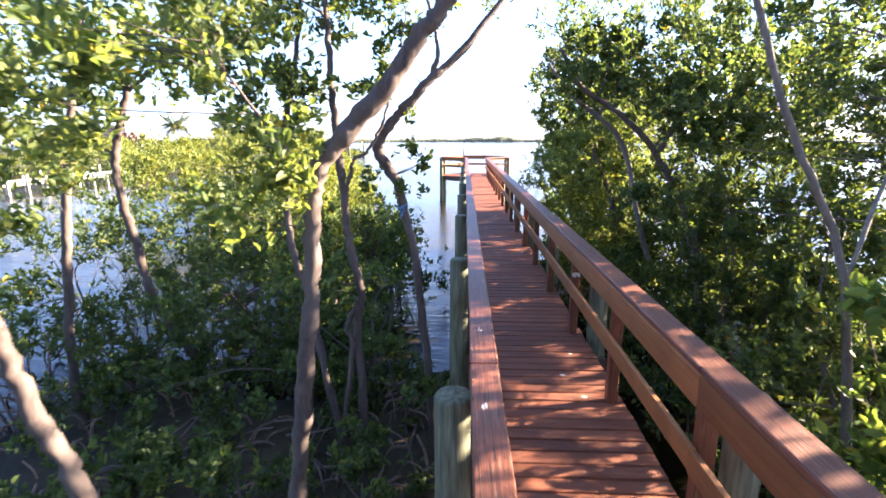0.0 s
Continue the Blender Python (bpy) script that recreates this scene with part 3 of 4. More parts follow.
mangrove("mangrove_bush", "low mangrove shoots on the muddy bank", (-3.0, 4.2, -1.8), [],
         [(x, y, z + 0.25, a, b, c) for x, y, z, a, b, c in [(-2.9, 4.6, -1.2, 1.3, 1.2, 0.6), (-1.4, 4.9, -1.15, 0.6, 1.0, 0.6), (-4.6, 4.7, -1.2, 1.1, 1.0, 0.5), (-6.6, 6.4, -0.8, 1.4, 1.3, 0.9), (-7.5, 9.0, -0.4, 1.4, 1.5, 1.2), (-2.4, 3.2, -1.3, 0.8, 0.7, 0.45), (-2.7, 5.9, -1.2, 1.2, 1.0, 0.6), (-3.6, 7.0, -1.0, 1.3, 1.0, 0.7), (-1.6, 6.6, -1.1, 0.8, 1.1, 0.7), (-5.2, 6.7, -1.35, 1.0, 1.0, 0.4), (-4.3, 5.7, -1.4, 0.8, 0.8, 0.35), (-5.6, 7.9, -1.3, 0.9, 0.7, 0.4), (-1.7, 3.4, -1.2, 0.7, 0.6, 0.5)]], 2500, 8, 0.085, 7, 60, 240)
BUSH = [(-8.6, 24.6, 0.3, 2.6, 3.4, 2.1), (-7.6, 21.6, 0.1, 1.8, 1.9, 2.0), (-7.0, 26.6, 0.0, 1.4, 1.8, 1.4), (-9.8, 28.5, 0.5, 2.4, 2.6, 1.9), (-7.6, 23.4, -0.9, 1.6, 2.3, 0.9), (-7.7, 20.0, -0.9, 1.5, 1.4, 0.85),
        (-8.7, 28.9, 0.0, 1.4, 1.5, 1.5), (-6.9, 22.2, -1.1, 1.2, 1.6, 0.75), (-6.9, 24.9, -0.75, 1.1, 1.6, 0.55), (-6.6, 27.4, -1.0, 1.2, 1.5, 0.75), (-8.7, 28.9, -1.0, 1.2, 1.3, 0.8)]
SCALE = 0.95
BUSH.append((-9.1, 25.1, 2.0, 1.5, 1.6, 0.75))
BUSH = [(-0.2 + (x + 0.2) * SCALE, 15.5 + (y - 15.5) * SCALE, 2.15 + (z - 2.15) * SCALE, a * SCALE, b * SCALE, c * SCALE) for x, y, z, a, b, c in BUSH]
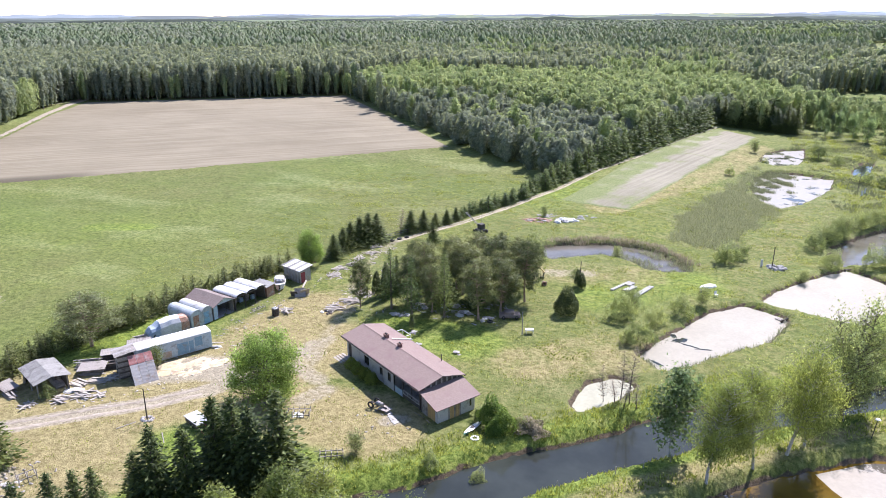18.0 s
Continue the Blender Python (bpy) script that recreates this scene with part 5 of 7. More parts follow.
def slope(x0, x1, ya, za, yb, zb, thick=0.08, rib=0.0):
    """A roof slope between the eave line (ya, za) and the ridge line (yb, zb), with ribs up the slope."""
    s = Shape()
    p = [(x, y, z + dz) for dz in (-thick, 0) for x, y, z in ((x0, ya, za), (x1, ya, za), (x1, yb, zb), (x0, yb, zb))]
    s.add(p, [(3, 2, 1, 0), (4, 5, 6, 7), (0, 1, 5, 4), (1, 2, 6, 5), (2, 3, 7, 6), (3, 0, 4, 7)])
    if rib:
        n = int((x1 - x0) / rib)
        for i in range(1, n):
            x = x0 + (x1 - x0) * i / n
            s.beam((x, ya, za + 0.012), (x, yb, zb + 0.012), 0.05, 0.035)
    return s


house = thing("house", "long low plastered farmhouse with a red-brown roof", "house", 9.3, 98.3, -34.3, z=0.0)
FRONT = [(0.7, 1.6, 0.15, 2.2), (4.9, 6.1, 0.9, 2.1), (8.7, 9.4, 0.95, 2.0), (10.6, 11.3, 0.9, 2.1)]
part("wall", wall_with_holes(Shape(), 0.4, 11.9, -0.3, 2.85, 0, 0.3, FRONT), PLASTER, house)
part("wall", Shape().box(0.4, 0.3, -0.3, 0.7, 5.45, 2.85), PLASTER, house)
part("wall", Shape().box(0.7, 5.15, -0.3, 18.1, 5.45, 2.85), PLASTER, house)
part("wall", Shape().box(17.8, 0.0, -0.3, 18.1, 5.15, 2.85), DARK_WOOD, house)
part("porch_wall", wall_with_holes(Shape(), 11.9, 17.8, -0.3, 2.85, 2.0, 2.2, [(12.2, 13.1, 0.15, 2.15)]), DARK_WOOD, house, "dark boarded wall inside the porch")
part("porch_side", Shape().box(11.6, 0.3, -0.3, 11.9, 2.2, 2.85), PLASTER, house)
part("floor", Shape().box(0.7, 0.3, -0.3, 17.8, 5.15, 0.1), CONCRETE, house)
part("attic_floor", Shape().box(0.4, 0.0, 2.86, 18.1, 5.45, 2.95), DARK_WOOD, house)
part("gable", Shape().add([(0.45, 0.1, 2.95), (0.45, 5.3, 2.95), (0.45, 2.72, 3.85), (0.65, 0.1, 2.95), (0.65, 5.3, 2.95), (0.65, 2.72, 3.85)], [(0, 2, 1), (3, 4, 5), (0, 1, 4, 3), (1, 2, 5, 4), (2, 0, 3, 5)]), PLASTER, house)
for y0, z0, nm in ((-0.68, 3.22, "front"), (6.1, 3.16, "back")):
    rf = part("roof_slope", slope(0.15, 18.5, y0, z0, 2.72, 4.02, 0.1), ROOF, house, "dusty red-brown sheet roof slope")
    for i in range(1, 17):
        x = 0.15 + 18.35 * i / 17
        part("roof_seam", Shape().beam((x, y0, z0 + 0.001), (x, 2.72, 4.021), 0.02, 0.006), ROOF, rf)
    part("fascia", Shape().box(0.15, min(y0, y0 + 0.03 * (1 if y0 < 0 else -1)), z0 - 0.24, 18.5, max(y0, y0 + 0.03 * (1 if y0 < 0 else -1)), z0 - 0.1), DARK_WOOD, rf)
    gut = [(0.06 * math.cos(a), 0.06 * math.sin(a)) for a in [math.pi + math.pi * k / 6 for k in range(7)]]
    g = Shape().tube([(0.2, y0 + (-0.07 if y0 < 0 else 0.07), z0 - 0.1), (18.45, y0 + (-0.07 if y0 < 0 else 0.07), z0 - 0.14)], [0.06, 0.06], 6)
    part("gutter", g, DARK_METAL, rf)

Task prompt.
What is the number of lines holding the word "this"? State it alone.

Answer for the task.
2